Monday, 23 October 2017

Bushwick

Cast: Dave Bautista, Brittany Snow, Arturo Castro, Christian Navarro, and Jeff Lima

Directors: Cary Murnion and Jonathan Milott

94 minutes (15) 2017
Widescreen ratio 2.35:1
Kaleidoscope blu-ray region B

Rating: 6/10
Review by Steven Hampton

In this marginally science fictional movie, for Texas to leave the USA, the rogue state’s militia would attack and invade New York, turning the city into a war zone. The main plot centres on two random strangers forced into defending themselves against overwhelming odds. Cue gunshots in the distance and the war-on-terror imagery of burning towers on a catastrophic skyline.

One of the main trademarks of low-budget movies released on DVD and blu-ray is the complete lack of any subtitle options, as not even English text for viewers with hearing problems are included. That’s the case with this otherwise promising product. Bushwick is an on-the-run actioner comprised of long takes, or an illusion of the same - with many actual cuts disguised by clever editing, in the obvious hope that such documentary styled verisimilitude can add cool veracity to a basically sketchy scenario. This filming technique suggests a rapid narrative but actually slows the pace of storytelling to leisurely stroll, as the mobile camera is required to follow the movie’s stars upstairs, through door-ways to vacant rooms, and jog along down the street after them on set dressed-to-kill locations.

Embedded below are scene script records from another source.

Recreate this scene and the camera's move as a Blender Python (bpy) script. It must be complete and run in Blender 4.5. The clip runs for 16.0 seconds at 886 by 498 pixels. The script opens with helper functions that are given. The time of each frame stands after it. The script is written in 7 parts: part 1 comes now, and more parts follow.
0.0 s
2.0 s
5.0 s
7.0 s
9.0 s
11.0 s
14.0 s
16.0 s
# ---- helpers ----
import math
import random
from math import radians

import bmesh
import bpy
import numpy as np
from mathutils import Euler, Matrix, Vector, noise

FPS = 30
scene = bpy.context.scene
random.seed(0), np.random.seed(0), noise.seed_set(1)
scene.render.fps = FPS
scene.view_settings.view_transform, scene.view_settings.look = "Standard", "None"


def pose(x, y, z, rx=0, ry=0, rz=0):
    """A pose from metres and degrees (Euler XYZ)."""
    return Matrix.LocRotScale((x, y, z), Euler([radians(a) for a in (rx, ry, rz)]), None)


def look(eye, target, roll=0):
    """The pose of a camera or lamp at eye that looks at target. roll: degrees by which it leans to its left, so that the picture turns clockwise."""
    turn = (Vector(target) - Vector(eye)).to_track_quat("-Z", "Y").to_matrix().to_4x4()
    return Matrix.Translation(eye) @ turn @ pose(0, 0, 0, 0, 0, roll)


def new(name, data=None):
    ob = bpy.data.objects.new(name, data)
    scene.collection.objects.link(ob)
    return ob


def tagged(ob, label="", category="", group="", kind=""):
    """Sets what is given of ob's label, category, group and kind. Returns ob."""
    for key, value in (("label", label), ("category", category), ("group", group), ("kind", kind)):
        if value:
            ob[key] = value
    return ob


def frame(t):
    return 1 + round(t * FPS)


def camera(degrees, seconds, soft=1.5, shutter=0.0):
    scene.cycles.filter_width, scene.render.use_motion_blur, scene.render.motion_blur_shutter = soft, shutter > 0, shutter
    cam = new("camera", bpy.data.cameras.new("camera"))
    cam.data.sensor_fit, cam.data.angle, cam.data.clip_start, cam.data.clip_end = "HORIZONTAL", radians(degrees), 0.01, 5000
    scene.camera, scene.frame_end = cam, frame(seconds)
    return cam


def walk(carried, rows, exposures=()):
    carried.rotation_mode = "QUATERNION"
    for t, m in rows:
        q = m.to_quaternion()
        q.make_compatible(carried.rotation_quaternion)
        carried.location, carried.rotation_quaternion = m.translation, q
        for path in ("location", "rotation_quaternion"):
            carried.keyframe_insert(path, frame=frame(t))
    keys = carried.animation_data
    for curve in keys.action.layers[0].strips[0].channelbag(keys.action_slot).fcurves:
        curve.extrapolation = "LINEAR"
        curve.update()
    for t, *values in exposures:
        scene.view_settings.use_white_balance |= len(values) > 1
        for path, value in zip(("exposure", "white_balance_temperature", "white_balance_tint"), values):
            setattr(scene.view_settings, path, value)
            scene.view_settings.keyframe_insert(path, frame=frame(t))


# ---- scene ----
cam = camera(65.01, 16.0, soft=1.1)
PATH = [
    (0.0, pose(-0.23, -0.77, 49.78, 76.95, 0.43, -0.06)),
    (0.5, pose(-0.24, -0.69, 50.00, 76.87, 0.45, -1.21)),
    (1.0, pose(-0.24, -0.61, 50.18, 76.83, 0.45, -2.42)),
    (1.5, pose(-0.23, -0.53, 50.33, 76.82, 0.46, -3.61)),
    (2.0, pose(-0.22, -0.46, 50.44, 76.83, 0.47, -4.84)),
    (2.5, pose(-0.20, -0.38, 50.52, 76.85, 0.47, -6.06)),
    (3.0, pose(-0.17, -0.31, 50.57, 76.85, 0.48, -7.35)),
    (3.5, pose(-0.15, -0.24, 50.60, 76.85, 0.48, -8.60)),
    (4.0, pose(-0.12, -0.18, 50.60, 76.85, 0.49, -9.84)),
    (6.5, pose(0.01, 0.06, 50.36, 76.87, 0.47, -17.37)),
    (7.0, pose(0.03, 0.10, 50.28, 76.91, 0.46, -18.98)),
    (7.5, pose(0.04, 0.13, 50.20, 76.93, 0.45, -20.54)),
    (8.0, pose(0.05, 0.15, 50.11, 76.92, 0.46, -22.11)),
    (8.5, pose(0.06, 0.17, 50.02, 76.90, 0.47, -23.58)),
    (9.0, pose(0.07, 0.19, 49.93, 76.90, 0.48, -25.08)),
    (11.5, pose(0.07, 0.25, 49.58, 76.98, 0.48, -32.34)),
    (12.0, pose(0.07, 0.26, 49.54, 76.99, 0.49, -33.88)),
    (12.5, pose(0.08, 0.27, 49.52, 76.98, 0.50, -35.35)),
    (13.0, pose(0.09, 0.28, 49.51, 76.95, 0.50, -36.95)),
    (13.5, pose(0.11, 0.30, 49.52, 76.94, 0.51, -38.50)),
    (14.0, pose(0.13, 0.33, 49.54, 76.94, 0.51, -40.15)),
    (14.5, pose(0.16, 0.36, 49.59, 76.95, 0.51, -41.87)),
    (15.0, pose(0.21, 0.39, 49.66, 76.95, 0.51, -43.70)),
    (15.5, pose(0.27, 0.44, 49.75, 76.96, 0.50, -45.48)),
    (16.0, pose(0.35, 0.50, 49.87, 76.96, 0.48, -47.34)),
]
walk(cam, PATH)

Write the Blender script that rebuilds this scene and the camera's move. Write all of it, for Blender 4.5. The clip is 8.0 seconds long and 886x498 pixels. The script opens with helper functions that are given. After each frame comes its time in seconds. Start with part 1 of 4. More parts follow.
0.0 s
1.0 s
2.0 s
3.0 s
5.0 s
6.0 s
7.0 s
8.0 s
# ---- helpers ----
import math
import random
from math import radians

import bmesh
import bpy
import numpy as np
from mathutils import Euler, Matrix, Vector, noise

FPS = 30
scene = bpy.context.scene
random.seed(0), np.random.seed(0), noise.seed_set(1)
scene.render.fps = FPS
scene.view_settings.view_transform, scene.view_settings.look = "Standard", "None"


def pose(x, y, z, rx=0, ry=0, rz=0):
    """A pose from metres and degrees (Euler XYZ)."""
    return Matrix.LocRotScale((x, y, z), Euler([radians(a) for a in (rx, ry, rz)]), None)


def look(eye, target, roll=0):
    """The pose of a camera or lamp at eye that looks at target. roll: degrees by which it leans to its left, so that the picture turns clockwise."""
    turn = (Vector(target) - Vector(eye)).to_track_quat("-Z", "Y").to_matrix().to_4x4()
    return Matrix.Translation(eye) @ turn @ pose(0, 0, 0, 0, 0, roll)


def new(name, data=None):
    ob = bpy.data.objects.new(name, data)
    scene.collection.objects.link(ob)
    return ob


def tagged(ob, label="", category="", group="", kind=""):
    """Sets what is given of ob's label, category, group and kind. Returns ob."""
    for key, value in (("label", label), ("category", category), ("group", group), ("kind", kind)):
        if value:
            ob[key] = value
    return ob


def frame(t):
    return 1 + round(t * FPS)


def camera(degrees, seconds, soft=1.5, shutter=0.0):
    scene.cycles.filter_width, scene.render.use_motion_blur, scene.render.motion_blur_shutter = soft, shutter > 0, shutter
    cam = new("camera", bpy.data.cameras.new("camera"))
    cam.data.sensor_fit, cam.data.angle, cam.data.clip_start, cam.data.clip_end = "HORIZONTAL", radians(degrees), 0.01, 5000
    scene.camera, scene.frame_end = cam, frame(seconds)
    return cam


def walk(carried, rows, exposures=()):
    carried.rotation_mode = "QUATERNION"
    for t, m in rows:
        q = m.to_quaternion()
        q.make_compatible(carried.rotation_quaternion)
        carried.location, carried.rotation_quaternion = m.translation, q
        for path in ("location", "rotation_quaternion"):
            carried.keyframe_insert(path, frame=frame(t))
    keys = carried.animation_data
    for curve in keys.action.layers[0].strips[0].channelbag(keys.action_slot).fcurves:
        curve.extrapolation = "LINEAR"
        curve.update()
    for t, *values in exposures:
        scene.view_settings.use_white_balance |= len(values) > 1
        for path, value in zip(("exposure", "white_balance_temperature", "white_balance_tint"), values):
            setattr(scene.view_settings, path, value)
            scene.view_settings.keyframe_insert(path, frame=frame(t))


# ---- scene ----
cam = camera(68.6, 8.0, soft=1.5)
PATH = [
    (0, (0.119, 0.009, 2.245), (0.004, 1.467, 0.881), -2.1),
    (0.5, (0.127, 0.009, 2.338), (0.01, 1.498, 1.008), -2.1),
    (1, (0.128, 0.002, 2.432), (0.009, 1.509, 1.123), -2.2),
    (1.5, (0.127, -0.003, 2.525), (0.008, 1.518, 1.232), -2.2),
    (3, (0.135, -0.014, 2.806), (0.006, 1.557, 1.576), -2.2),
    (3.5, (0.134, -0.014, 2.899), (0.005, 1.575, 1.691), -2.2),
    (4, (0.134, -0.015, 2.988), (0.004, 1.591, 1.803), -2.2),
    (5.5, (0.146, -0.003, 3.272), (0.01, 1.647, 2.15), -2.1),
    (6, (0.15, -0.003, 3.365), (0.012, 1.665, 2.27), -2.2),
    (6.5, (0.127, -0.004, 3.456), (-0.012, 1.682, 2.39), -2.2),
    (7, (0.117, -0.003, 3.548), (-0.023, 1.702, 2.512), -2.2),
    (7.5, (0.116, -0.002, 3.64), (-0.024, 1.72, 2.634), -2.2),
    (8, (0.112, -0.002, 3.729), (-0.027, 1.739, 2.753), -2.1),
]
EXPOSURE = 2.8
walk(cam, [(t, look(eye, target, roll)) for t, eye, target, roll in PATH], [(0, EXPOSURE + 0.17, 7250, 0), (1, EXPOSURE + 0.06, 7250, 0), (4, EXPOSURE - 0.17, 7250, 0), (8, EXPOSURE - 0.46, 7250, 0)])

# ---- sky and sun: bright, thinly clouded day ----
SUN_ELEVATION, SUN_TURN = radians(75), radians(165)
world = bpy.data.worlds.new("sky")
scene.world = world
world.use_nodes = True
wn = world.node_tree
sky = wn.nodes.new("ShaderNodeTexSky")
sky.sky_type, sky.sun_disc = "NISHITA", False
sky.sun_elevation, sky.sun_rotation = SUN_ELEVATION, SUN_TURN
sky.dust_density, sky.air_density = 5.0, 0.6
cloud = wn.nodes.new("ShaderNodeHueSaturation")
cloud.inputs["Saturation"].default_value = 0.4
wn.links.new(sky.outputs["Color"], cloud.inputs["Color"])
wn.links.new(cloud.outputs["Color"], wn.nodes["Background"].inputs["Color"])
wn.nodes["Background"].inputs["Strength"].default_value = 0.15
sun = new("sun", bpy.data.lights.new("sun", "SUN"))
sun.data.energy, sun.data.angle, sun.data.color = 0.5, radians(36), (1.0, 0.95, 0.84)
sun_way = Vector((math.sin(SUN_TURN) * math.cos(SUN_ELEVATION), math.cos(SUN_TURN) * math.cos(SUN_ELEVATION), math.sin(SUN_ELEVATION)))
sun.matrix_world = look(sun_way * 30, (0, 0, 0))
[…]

There are familiar battlefield traumas: cauterising wounds, and tending to dying victims, but this quickly becomes a meandering trudge through the humourless clichés of urban apocalypse, with domestic stopovers, hooded soldiers, a mass panic, a helicopter crash, tragedies from stray bullets, and refuge found in a church. Bright lights or smoke screens and murky images from unfocused lenses hide the poverty of this production, despite its modest ambitions. Before the big finale, we get the rather dreary spectacle of ex-wrestler Dave Bautista (Guardians Of The Galaxy) trying to act in his lengthy talking scene, while emoting in character as former US marine corpsman Stupe. Predictably, the wholesome heroine Lucy (Brittany Snow) turns into a gun-toting survivalist.


Bushwick is not a bad effort of its type. It never quite manages to ascend to the electrifying or amusing heights of its genre inspirations, like Walter Hill’s The Warriors (1979), and John Carpenter’s Escape From New York (1981), or John Milius’ Red Dawn (1984). But there’s just about enough engagement with contemporary issues about gun violence and political dissent to elevate Bushwick’s action-thriller material above the wholly blundering standards of the Italian exploitation flicks made in the 1980s that were clearly influenced by those aforementioned cult classics.